The scene is instantly recognizable to anyone familiar with 1930s Parisian livres galants. A corseted dominatrix stands like a dark Venus, one hand raised with a whip, the other resting on a curtain that frames her like a proscenium. At her feet: a kneeling man, head bowed, and a woman (the focal point) sprawled in surrender. The backdrop is heavy with symbolism: a shattered vase, a mirror reflecting nothing, drapery that swallows light. This is not mere erotica; it is theater of power.
But beneath the shared architecture, two distinct voices emerge, or it was meant to look that way.
Let’s take a closer look at the artworks from Davanzo and Wighead (who might have been the same artist).
Wighead: Devotion in Crimson and Gold
Wighead takes the same moment and flips it, literally.The woman now lies on her stomach, head bowed low, arms stretched forward in prostration. She is awake, aware, offering. This is not defeat, it is worship. The shift from supine to prone transforms her from victim to acolyte. She is no longer the conquered; she is the convert. Color is Wighead’s rebellion. Crimson leather gleams on the dominatrix’s corset. Gold threads catch the light in the kneeling man’s hair. The shattered vase becomes amber glass, the drapery a deep burgundy. The scene is no longer a morgue: it is a chapel of desire, lit by the glow of consent.
Davanzo: Conquest in Black and White
In Davanzo’s original engraving for L’Éducation de Chérubin (1934), the woman lies on her back. Her head is turned away, eyes closed, arms limp along the floor. She is absent, not just physically, but emotionally. This is submission as collapse: the body spent, the will extinguished. The dominatrix’s heel presses into the small of the kneeling man’s back, but the real victory is over the woman—reduced to a beautiful corpse in the tableau of dominance. Davanzo’s linework is surgical. Shadows are inky voids; highlights are razor-thin. There is no warmth, no invitation. The scene feels post-coital, post-violent, like the aftermath of a ritual sacrifice. The woman is not participating, she is evidence.
One Artist, Two Masks?
The similarities are too precise to ignore. The dominatrix’s stance, the angle of the whip, the placement of the mirror, every element aligns. Yet the emotional register is night and day.
Could Davanzo and Wighead be the same hand wearing different gloves?
Some collectors believe so. The pseudonym “Wighead” appears only in colored editions of Jean Fort’s flagellation novels, often reworking Davanzo’s plates. The timing fits: Davanzo’s black-and-white engravings were printed first, then hand-colored (or reinterpreted) for deluxe editions. The shift in the woman’s pose might not be artistic evolution, it could be commercial adaptation: monochrome for the purists, color (and active submission) for the fantasists.
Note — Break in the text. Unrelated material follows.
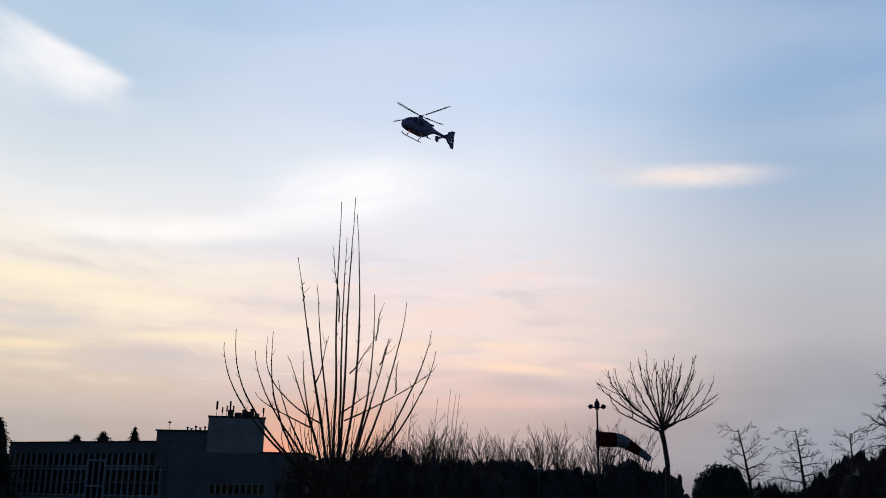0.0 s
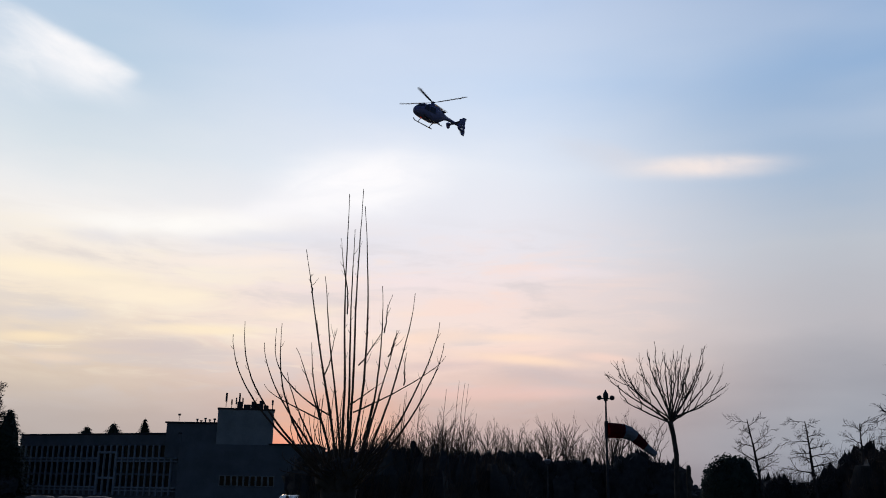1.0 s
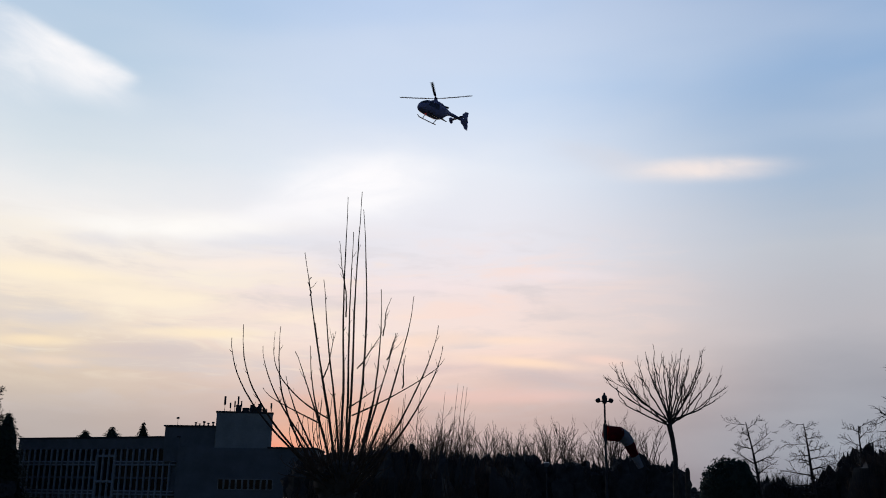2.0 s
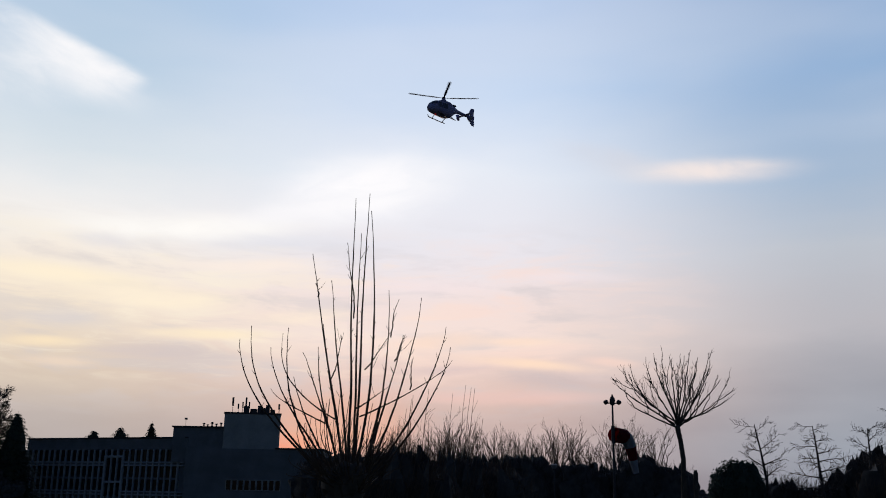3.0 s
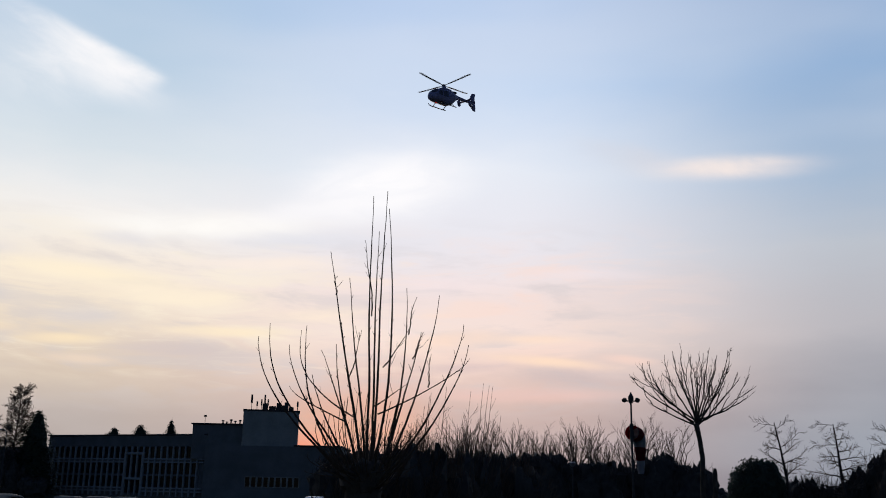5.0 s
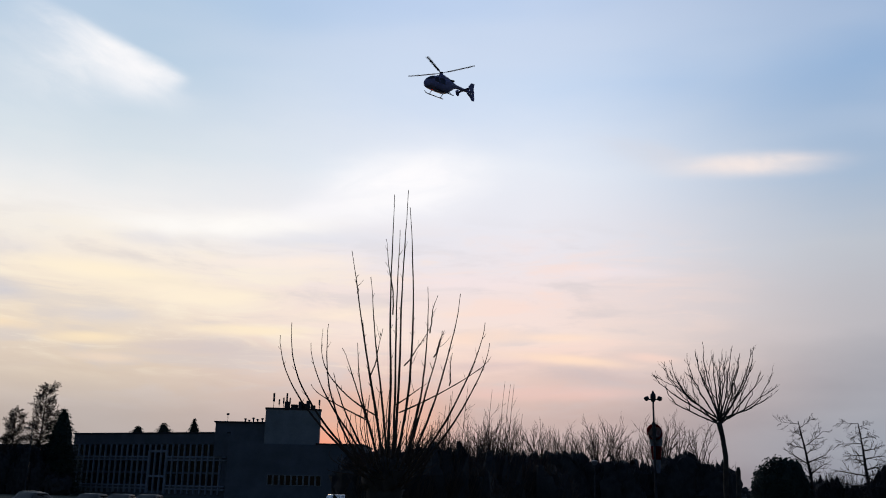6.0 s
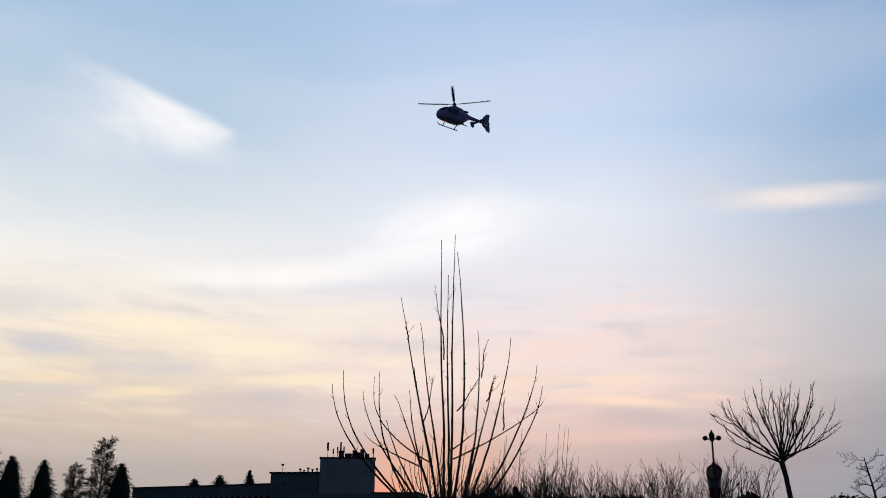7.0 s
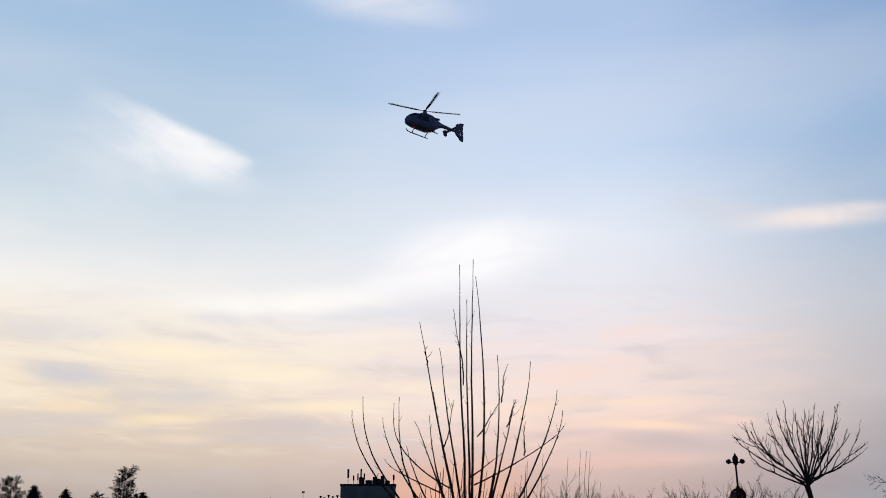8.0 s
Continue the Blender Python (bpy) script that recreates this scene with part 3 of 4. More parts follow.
def conifer(name, label, at, height, width, seed, density=1.0, taper=0.85):
    """Conifer of tiers of drooping, ragged boughs."""
    rnd = random.Random(seed)
    tree = thing(name, label, "tree", at)
    part("trunk", Geo().tube([(0, 0, -0.8), (0, 0, height * 0.5), (0, 0, height)], [0.022 * height, 0.014 * height, 0.01], 7), BARK, tree)
    g = Geo()
    core = []
    for i in range(14):
        q = i / 13
        core.append([((width * 0.30 * (1 - q) ** taper + 0.03) * rnd.uniform(0.8, 1.1) * math.cos(k * math.pi / 5), (width * 0.30 * (1 - q) ** taper + 0.03) * rnd.uniform(0.8, 1.1) * math.sin(k * math.pi / 5), height * (0.06 + 0.90 * q)) for k in range(10)])
    g.loft(core)
    tiers = int(height * 3.2 * density)
    for i in range(tiers):
        s = i / tiers
        z = height * (0.08 + 0.9 * s)
        reach = width * 0.5 * (1 - s) ** taper + 0.10
        for k in range(int(15 * (1.2 - 0.6 * s))):
            a = rnd.random() * 6.283
            l = reach * rnd.uniform(0.65, 1.12)
            droop = -0.25 * l + rnd.uniform(-0.2, 0.2)
            tip = Vector((l * math.cos(a), l * math.sin(a), min(z + droop, height)))
            root = Vector((0, 0, z))
            g.tube([root, root.lerp(tip, 0.5) + Vector((0, 0, 0.05 * l)), tip], [0.04, 0.03, 0.01], 3, False)
            for j in range(9):
                q = root.lerp(tip, rnd.uniform(0.2, 1.0))
                b = a + rnd.choice((-1, 1)) * rnd.uniform(0.4, 1.2)
                w = rnd.uniform(0.35, 0.8) * (0.3 + 0.9 * (1 - s))
                e = q + Vector((w * math.cos(b), w * math.sin(b), rnd.uniform(-0.3, 0.12)))
                o = Vector((-math.sin(b), math.cos(b), 0.3)) * 0.24 * (0.3 + 0.9 * (1 - s))
                n = len(g.v)
                g.v.extend((q - o * 0.5, q + o * 0.5, e + o, e - o * 0.3))
                g.f.append((n, n + 1, n + 2, n + 3))
    part("crown", g, NEEDLE, tree, smooth=False)
    return tree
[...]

The Woman on the Floor: A Mirror of Desire
Ultimately, she is the Rorschach test of the scene.
- To Davanzo, she is what power leaves behind.
- To Wighead, she is what power creates.
One sees submission as annihilation. The other sees it as ascension. And in that single flipped pose (back to belly, absence to presence) lies the entire philosophical chasm between erotic violence and erotic faith.